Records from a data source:
________________
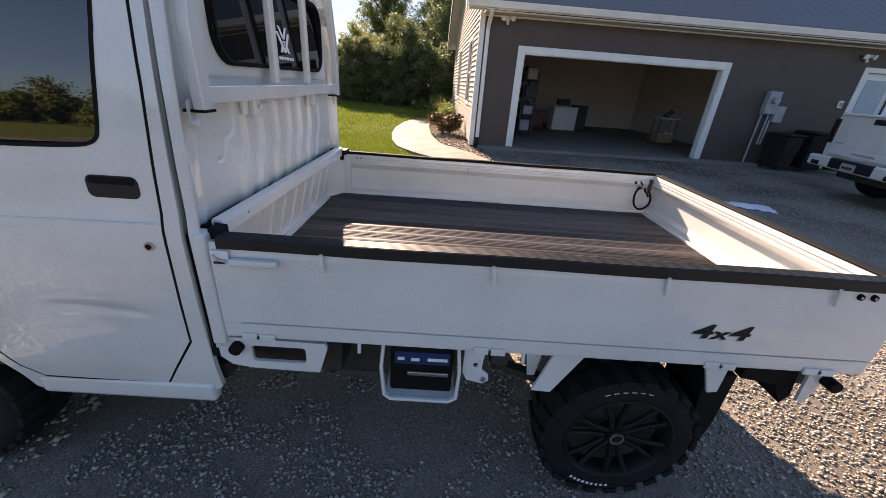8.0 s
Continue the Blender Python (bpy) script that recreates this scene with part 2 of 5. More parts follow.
CLUTTER_DARK = mat("dark_case", (0.03, 0.03, 0.035), (0.05, 0.045, 0.04), 0.6)
CLUTTER_TAN = mat("cardboard", (0.28, 0.19, 0.11), (0.22, 0.15, 0.09), 0.85)
PAPER = mat("crumpled_white_sack", (0.75, 0.75, 0.78), (0.55, 0.58, 0.68), 0.6, 0, 9, 60, 0.3)
GRAVEL = ground_mat("gravel", [(0.141, 0.123, 0.101), (0.238, 0.211, 0.178), (0.182, 0.161, 0.134), (0.319, 0.29, 0.249)], 120, 0.55, 0.4, 0.007, 0.9, (0.101, 0.0826, 0.0646))
GRASS_GROUND = ground_mat("lawn_soil", [(0.075, 0.11, 0.016), (0.17, 0.20, 0.036), (0.11, 0.15, 0.022)], 30, 0.35, 0.8, 0.03, 0.95, (0.15, 0.16, 0.04))
# darker than the open lawn: shade between the blades is put into the colour
LAWN_BASE = ground_mat("lawn_base", [(0.05, 0.062, 0.012), (0.10, 0.105, 0.024), (0.07, 0.085, 0.016)], 45, 1.2, 0.9, 0.03, 0.95, (0.13, 0.115, 0.04))
TRACK = ground_mat("track_gravel", [(0.30, 0.25, 0.19), (0.46, 0.39, 0.32), (0.52, 0.46, 0.39)], 30, 0.5, 0.6, 0.02, 0.95, (0.30, 0.26, 0.17))
BED_STONE = island_mat("bed_stones", [(0.184, 0.116, 0.0775), (0.299, 0.209, 0.143), (0.406, 0.303, 0.216), (0.116, 0.0801, 0.0571)], 0.75)
STONE = island_mat("gravel_stones", [(0.197, 0.171, 0.142), (0.357, 0.315, 0.267), (0.273, 0.239, 0.198), (0.508, 0.45, 0.387), (0.179, 0.153, 0.129)], 0.8)
# narrower tones than STONE: the house's shade is put into the colour
STONE_SHADE = island_mat("shaded_gravel_stones", [(0.2208, 0.1848, 0.1463), (0.3496, 0.294, 0.2387), (0.2852, 0.2394, 0.1925), (0.4232, 0.3612, 0.3003)], 0.85)
STONE_TAN = island_mat("tan_gravel_stones", [(0.22, 0.175, 0.12), (0.40, 0.33, 0.245), (0.30, 0.24, 0.165), (0.55, 0.47, 0.37), (0.17, 0.13, 0.085)], 0.8)
BLADES = island_mat("grass_blades", [(0.0308, 0.0645, 0.00704), (0.0792, 0.142, 0.0132), (0.141, 0.224, 0.022), (0.238, 0.301, 0.0396), (0.37, 0.353, 0.0968)], 0.6, 0.35)
LEAF_DARK = island_mat("dark_leaves", [(0.081, 0.116, 0.0527), (0.144, 0.18, 0.0761), (0.234, 0.254, 0.117)], 0.5, 0.5)
LEAF_GREEN = island_mat("green_leaves", [(0.1063, 0.15, 0.0416), (0.175, 0.2125, 0.0576), (0.275, 0.2875, 0.088)], 0.5, 0.5)
LEAF_WOODS = island_mat("woods_leaves", [(0.05, 0.075, 0.022), (0.09, 0.115, 0.035), (0.15, 0.16, 0.05), (0.20, 0.17, 0.06)], 0.6, 0.3)
LEAF_AUTUMN = island_mat("turning_leaves", [(0.14, 0.155, 0.045), (0.25, 0.245, 0.065), (0.33, 0.30, 0.09), (0.17, 0.20, 0.05)], 0.55, 0.45)
DRY_BLADES = island_mat("dead_grass", [(0.10, 0.07, 0.035), (0.16, 0.115, 0.055), (0.13, 0.12, 0.04), (0.22, 0.16, 0.085)], 0.85, 0.15)
CORN = island_mat("dry_corn", [(0.30, 0.19, 0.09), (0.40, 0.27, 0.13), (0.24, 0.15, 0.075)], 0.85, 0.15)
SHRUB_LEAF = island_mat("shrub_leaves", [(0.0744, 0.0364, 0.022), (0.136, 0.0728, 0.0275), (0.0806, 0.0676, 0.022), (0.186, 0.12, 0.044)], 0.6, 0.2)


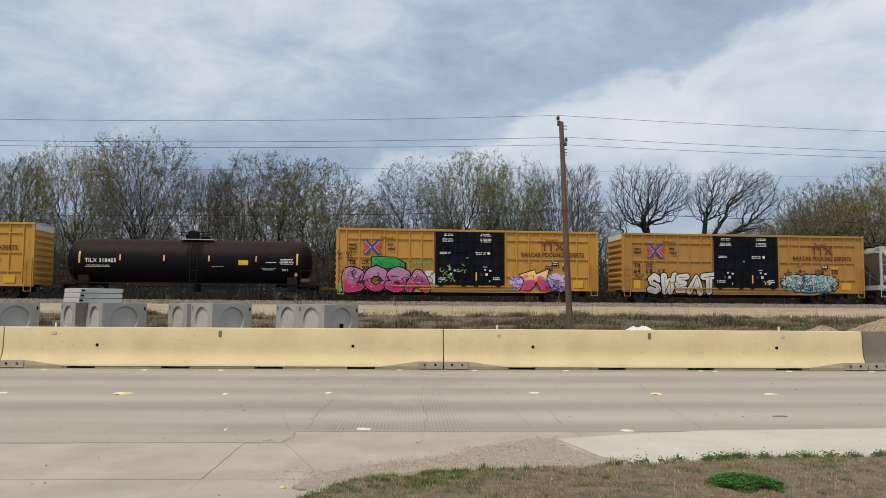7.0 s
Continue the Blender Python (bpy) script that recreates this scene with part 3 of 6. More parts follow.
# ---------------------------------------------------------------- precast boxes, heap, sack
def precast_box(size, height):
    base = new("precast_box")
    h = size / 2
    R, zc, n = size * 0.30, height * 0.55, 28
    body, recess = Shape(), Shape()
    for side in range(4):
        rot = Matrix.Rotation(side * math.pi / 2, 3, "Z")
        outer = []
        for i in range(n):
            a = 2 * math.pi * i / n
            c, s = math.cos(a), math.sin(a)
            m = min(h / abs(c) if abs(c) > 1e-6 else 9e9, (height - zc if s > 0 else zc) / abs(s) if abs(s) > 1e-6 else 9e9)
            outer.append((c * m, s * m + zc))
        corners = [(h, height), (-h, height), (-h, 0), (h, 0)]
        for cx, cz in corners:
            k = min(range(n), key=lambda i: (outer[i][0] - cx) ** 2 + (outer[i][1] - cz) ** 2)
            outer[k] = (cx, cz)
        ring = lambda r: [(r * math.cos(2 * math.pi * i / n), zc + r * math.sin(2 * math.pi * i / n)) for i in range(n)]
        put = lambda pts, y: [tuple(rot @ Vector((x, y, z))) for x, z in pts]
        rings = [put(outer, -h), put(ring(R + 0.012), -h), put(ring(R), -h + 0.012), put(ring(R - 0.01), -h + 0.07)]
        vs = [p for r in rings for p in r]
        fs = [(k * n + i, k * n + (i + 1) % n, (k + 1) * n + (i + 1) % n, (k + 1) * n + i) for k in range(3) for i in range(n)]
        body.add(vs, fs)
        recess.add(put(ring(R - 0.01), -h + 0.07), [tuple(range(n))])
    body.add([(-h, -h, height), (h, -h, height), (h, h, height), (-h, h, height)], [(0, 1, 2, 3)])
    part("shell", body, M_BLOCK, base, bevel=0.0)
    part("knockout_panel", recess, M_BLOCK_PALE, base, "thin round pale knockout panels")
    sh = Shape()
    ring_o = [(-h + 0.13 + 0.055 * math.cos(a), height - 0.17 + 0.085 * math.sin(a)) for a in np.linspace(0, 2 * math.pi, 17)[:-1]]
    ring_i = [(-h + 0.13 + 0.033 * math.cos(a), height - 0.17 + 0.06 * math.sin(a)) for a in np.linspace(0, 2 * math.pi, 17)[:-1]]
    sh.add([(-h - 0.004, -x, z) for x, z in ring_o + ring_i], [(i, (i + 1) % 16, 16 + (i + 1) % 16, 16 + i) for i in range(16)])
    part("stencil_mark", sh, M_BLACK, base, "small black stencil ring")
    part("corner_hole", Shape().box(h - 0.11, h - 0.05, -h - 0.003, -h + 0.01, height - 0.26, height - 0.14), M_BLACK, base, "small dark lifting hole")
    return base


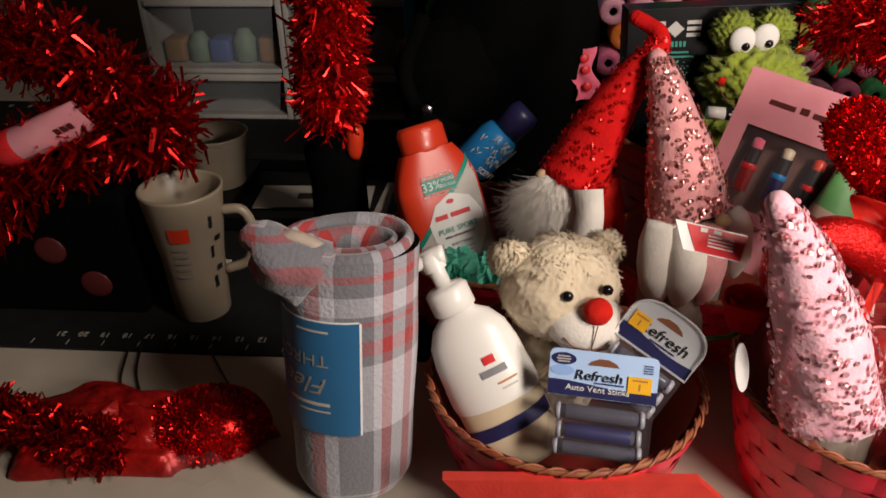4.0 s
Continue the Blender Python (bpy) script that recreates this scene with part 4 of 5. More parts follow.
EYE_FELT = material("white_eye_felt", (0.82, 0.80, 0.76), 0.7, second=(0.78, 0.76, 0.71), scale=60, spec=0.3)


def frog():
    b = thing("frog_plush", "lime green chenille frog plush with white eyes", "soft toy", pose(-0.040, 1.168, 0.0))
    def lump(c, r, name, label="", n=40, hairs=1500):
        def fn(u, v):
            a, e = 6.2832 * u, math.pi * (v - 0.5)
            d = Vector((math.cos(a) * math.cos(e), math.sin(a) * math.cos(e), math.sin(e)))
            k = 1 + 0.115 * math.sin(22 * d.x + 2.4 * math.sin(13 * d.z))
            return (c[0] + r[0] * d.x * k, c[1] + r[1] * d.y * k, c[2] + r[2] * d.z * k)
        s = Shape().grid(fn, 72, 36, FROG, close_u=True)
        hair(s, [(Vector(c) + (p - Vector(c)) * (1 + 0.115 * math.sin(22 * (p.x - c[0]) / r[0] + 2.4 * math.sin(13 * (p.z - c[2]) / r[2]))), n) for p, n, *_ in ball_spots(c, r, hairs * 2, lambda p, d: d.y < 0.5)], FROG_HAIR, 0.0026, 0.0006, droop=0.1, spread=0.4)
        return s.finish(name, b, label)
    lump((0, 0, 0.264), (0.068, 0.046, 0.048), "muzzle")
    lump((-0.034, 0.012, 0.326), (0.028, 0.024, 0.025), "eye_bump", hairs=700)
    lump((0.018, 0.012, 0.328), (0.027, 0.024, 0.025), "eye_bump", hairs=700)
    lump((-0.030, 0.010, 0.165), (0.050, 0.042, 0.060), "belly")
    for x, z in ((-0.027, 0.319), (0.002, 0.323)):
        Shape().ball((x, -0.016, z), (0.0172, 0.0095, 0.0180), EYE_FELT, n=24).finish("eye", b, "white felt eye")
        Shape().ball((x + 0.003, -0.0245, z - 0.006), (0.0056, 0.004, 0.0056), BEAD, n=16).finish("pupil", b, "black pupil")
    Shape().tube(curve_points([(-0.055, -0.030, 0.268), (-0.04, -0.045, 0.245), (0.0, -0.050, 0.232), (0.04, -0.044, 0.240), (0.058, -0.026, 0.256)], 24), 0.0009, THREAD, n=5).finish("mouth", b)
    Shape().ball((-0.050, -0.036, 0.270), (0.006, 0.003, 0.006), RED_FELT, n=12).finish("heart_patch", b, "small red heart patch")


frog()
lb = thing("lip_balm", "black lip balm stick with a white cap", "lip balm", frame_of((-0.112, 1.098, 0.239), (0.9, 0.0, -0.06), (0, 0.3, 1)))
Shape().tube([(0, 0, 0), (0.022, 0, 0)], 0.0085, WHITE_PLASTIC, n=16).finish("cap", lb, "white cap")
Shape().tube([(0.022, 0, 0), (0.062, 0, 0)], 0.0080, BLACK, n=16).finish("tube", lb)
bars("small_print", [(0.036, 0.0, 0.020, 0.0025), (0.036, 0.004, 0.014, 0.002)], OS_GREY, lb, pose(0, -0.0084, 0))


# ---- pink lip set and fruit tube ----
def lip_set():
    M = frame_of((-0.088, 1.005, 0.326), (0.123, -0.076, -0.024), (0.046, 0.034, 0.138))
    b = thing("lip_gloss_gift_set", "pink window gift box with three lip gloss tubes", "gift set", M)
    w, h, d = 0.147, 0.215, 0.032
    f = -d
    x0, x1, z0, z1 = 0.020, 0.128, -0.150, -0.060
    Shape().box((w / 2, f / 2, -0.0012), (w, d, 0.0024), PINK_TOP).finish("top_panel", b, "pale blush top panel")
    for x in (0.0012, w - 0.0012):
        Shape().box((x, f / 2, -h / 2 - 0.0013), (0.0024, d, h - 0.0026), PINK_CARD).finish("side_panel", b)
    Shape().box((w / 2, -0.0012, -h / 2 - 0.0013), (w - 0.005, 0.0024, h - 0.0026), PINK_CARD).finish("back_panel", b)
    for c, q in (((w / 2, z1 / 2), (w, -z1)), ((w / 2, (z0 - h) / 2), (w, h + z0)), ((x0 / 2, (z0 + z1) / 2), (x0, z1 - z0)), (((x1 + w) / 2, (z0 + z1) / 2), (w - x1, z1 - z0))):
        Shape().box((c[0], f - 0.0006, c[1]), (q[0], 0.0012, q[1]), PINK_CARD).finish("front_panel", b)
    Shape().box(((x0 + x1) / 2, f + 0.020, (z0 + z1) / 2), (x1 - x0 + 0.01, 0.003, z1 - z0 + 0.01), BROWN_TRAY).finish("inner_tray", b)
    for k, (cm, bm_) in enumerate(((PLUSH_PINK, BALL), (CREAM_PLASTIC, NAVY), (OS_RED, BLACK))):
        x = 0.038 + 0.034 * k
        t = Shape().lathe([(0.0085, -0.132), (0.009, -0.130), (0.009, -0.106)], bm_, pose(x, f + 0.009, 0), n=16)
        t.lathe([(0.0088, -0.106), (0.0092, -0.105), (0.0092, -0.101), (0.0088, -0.100)], BLUE if k == 1 else RED_PRINT, pose(x, f + 0.009, 0), n=16)
        t.lathe([(0.0078, -0.100), (0.0078, -0.082)], BLACK, pose(x, f + 0.009, 0), n=16)
        t.lathe([(0.0064, -0.082), (0.0064, -0.072), (0.001, -0.070)], cm, pose(x, f + 0.009, 0), n=16)
        t.finish("gloss_tube", b)
    Shape().box(((x0 + x1) / 2, f + 0.001, (z0 + z1) / 2), (x1 - x0, 0.0006, z1 - z0), BLISTER).finish("window_film", b, "clear window film").visible_shadow = False
    bars("word_bar", [(0.046, -0.030, 0.028, 0.0055), (0.070, -0.029, 0.009, 0.007), (0.094, -0.030, 0.030, 0.0060)], CARTON, b, pose(0, f - 0.0016, 0), 0.0004)
    words("lettering", "POUT GLOSSY BALM", 0.0075, CARTON, b, pose(0.068, f - 0.0018, -0.166))
    st = Shape().plate([(0.130 + 0.0135 * math.cos(a), -0.034 + 0.0135 * math.sin(a)) for a in [k * math.pi / 14 for k in range(28)]], RED_PRINT, pose(0, f - 0.0022, 0), 0.0008).finish("price_sticker", b, "round red price sticker")
    words("lettering", "$5", 0.014, WHITE_PRINT, st, pose(0.130, f - 0.0028, -0.036))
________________
→ Task description:
Print the lines from the line containing "4 of 5. More parts follow." to the line containing "0.71), scale=60, spec=0.3)", both ends included, exactly and with nothing added.

→ Answer below:
Continue the Blender Python (bpy) script that recreates this scene with part 4 of 5. More parts follow.
EYE_FELT = material("white_eye_felt", (0.82, 0.80, 0.76), 0.7, second=(0.78, 0.76, 0.71), scale=60, spec=0.3)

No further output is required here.